An NPC points out that they can look up that death in the church’s death registry to find the name of the priestess (registry lookup). That leads them to go to the priestess to ask what she knows, which prompts her to explain things and provide the key connection the heroes need (jumbled puzzle).
It turns out the merchant’s stepson badly desired the treasure and vowed to one day have it, so the merchant entrusted it to the worthy priestess. The stepson eventually killed the merchant to get strongbox key but found the strongbox contained only the letter from the priestess (which the stepson tore up in frustration, retaining the signature portion). When the stepson came to her with news of the death and the signed portion of the letter, the unwitting priestess duly handed over the treasure. But the stepson can be caught on the road… with his dangerous companions.
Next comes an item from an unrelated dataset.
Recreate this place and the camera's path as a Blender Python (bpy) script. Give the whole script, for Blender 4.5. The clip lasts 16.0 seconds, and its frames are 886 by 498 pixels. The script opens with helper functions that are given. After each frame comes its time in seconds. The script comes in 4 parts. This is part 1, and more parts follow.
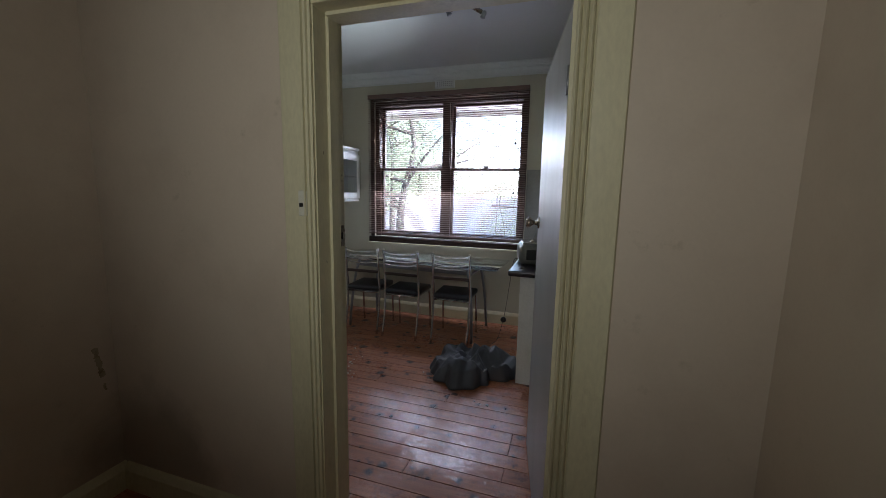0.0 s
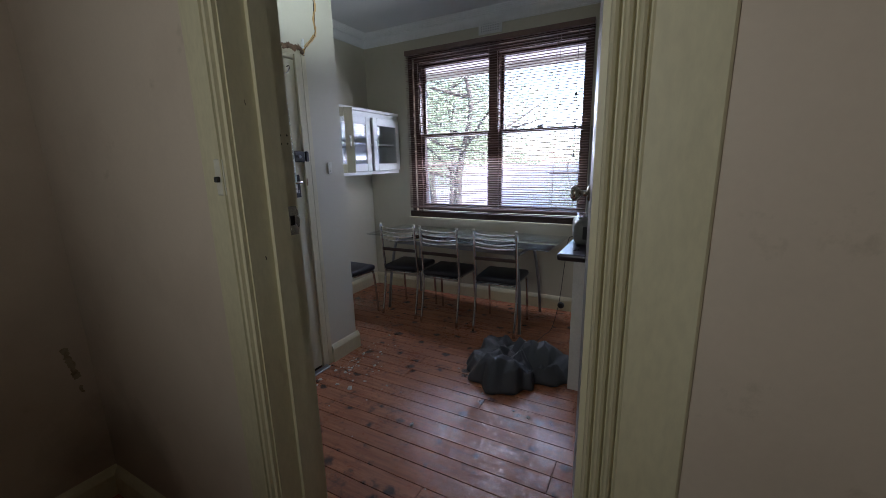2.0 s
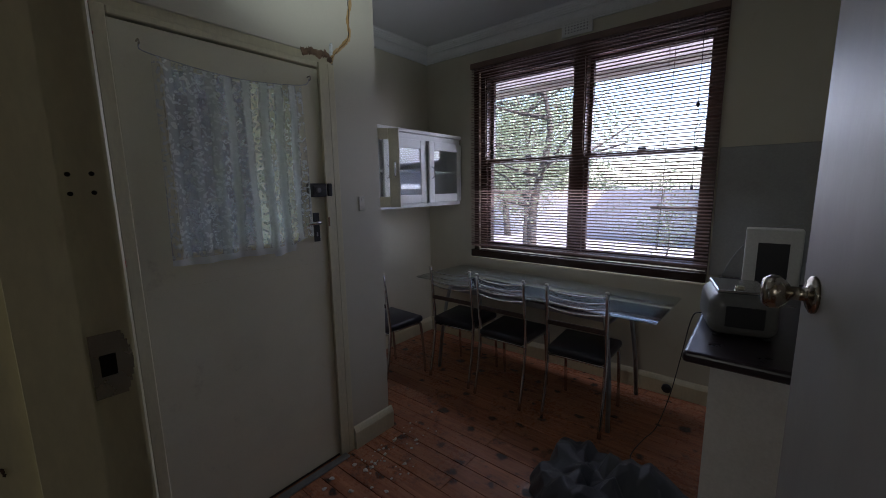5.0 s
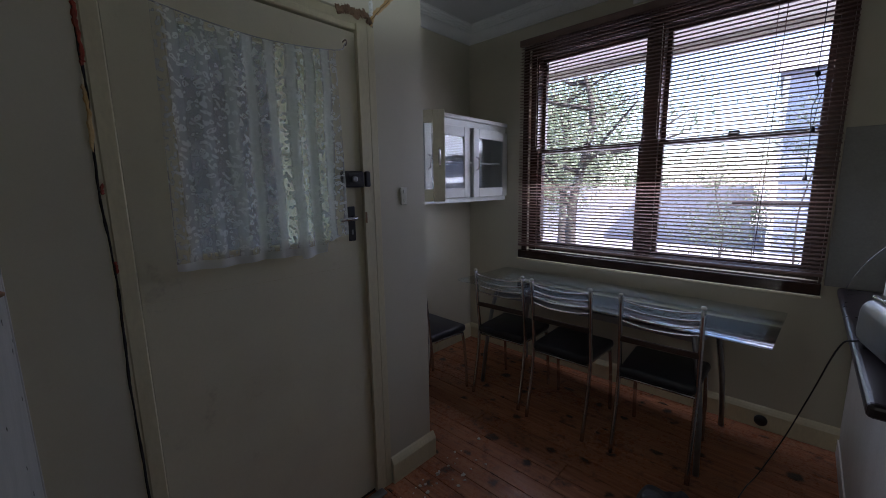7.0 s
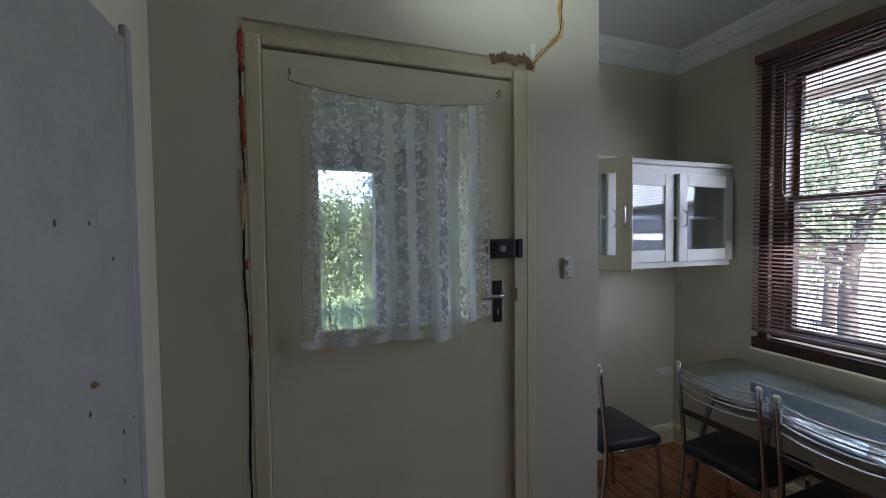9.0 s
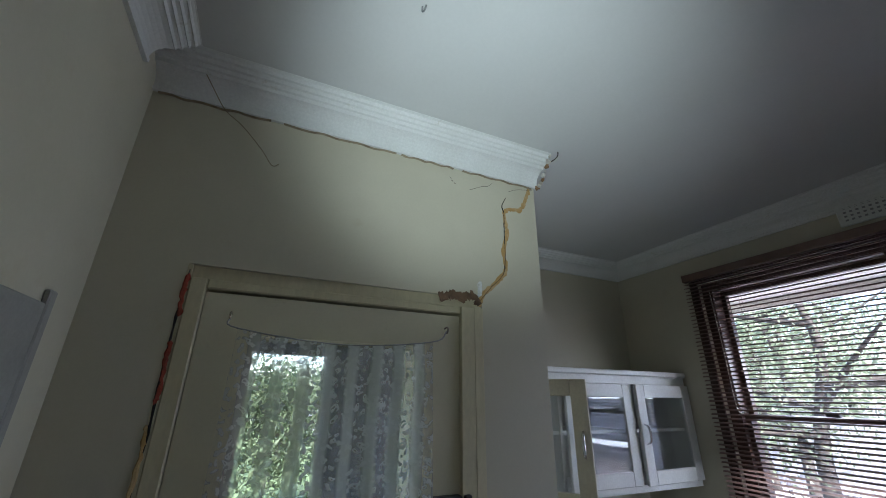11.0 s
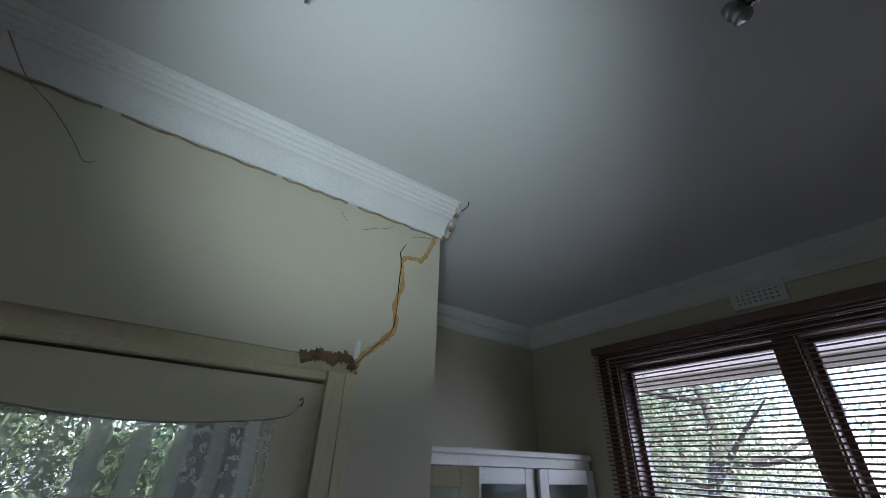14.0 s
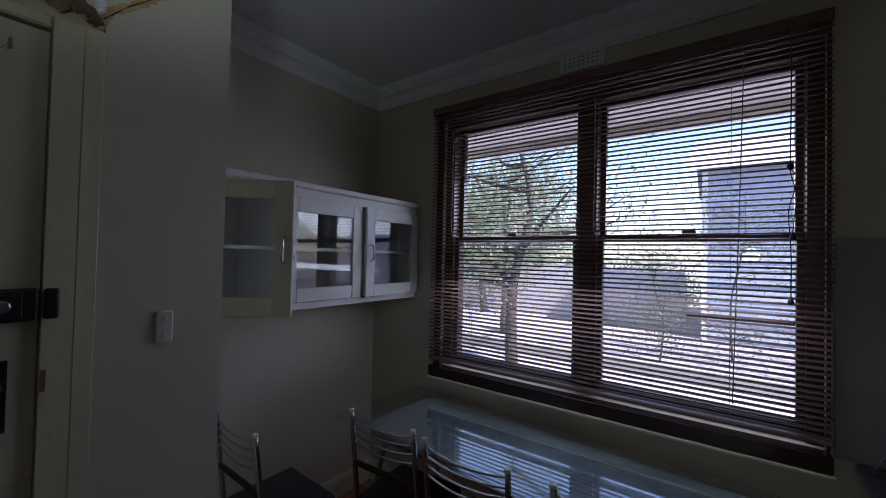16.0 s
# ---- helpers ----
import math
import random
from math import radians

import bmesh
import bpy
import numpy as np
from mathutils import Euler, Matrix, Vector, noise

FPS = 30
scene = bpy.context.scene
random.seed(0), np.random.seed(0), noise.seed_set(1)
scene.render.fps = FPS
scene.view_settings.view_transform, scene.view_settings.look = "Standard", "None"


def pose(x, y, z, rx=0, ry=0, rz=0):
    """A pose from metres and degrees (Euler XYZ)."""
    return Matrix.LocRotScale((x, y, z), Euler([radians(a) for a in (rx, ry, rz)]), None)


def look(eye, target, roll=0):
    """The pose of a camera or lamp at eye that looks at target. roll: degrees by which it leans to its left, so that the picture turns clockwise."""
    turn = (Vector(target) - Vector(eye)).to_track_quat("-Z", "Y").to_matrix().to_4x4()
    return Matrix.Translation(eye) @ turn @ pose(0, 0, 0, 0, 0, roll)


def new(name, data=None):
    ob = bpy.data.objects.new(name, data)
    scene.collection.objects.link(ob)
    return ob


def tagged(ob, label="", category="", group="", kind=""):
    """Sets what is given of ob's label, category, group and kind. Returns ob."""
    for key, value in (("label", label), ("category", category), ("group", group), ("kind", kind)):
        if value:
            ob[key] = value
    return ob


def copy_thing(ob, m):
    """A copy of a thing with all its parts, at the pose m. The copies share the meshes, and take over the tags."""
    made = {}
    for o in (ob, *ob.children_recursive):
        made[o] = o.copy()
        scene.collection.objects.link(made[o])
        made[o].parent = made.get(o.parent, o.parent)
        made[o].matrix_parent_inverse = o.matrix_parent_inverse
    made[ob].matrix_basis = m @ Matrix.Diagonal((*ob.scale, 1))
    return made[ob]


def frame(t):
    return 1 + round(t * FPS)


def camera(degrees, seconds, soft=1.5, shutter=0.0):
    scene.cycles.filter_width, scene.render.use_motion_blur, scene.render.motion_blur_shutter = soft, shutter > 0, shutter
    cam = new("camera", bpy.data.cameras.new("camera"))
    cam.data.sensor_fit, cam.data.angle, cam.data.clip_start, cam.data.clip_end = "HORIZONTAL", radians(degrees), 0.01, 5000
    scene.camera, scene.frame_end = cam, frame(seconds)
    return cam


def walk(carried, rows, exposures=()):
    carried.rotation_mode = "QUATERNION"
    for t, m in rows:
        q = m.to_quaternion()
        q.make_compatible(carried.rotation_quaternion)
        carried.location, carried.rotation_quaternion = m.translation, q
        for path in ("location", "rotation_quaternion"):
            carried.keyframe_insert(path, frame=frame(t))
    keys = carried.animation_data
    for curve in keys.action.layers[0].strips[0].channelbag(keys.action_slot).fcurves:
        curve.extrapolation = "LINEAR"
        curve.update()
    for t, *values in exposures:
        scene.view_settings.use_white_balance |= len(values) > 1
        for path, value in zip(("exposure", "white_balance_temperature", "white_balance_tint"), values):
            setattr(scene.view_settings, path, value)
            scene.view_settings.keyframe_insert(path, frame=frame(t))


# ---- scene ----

Along the way, there could be a couple of combat encounters tossed in, both with monsters (random or somehow sent by the villain) and with thugs hired by the murderer.
The Lost Treasure
The heroes learn of a treasure supposedly lost during a siege of Castle Glerran. But the castle was ruined in the siege many years ago, and its location is forgotten. They consult a sage to identify its location (registry lookup) and narrow it down to three possibilities. One by one, they travel to each location until they find the ruins (process of elimination).
Encountering various perils and predicaments and minor treasures in their exploration, the heroes stumble on clues in the form of an encoded message and a map (jumbled puzzle). Eventually, they find the lord’s counting house (a place where treasure was kept and counted), where they find a secret vault with the lord’s codebook. They decode the message to discover the treasure was hidden down a well used during sieges, located in the dungeon. They locate the well using the map (registry lookup).
Braving further perils in the dark dungeon passages, the heroes find the well, but they have to repair its winch using tools and parts they find nearby (assembly). Then they can raise the treasure and claim it.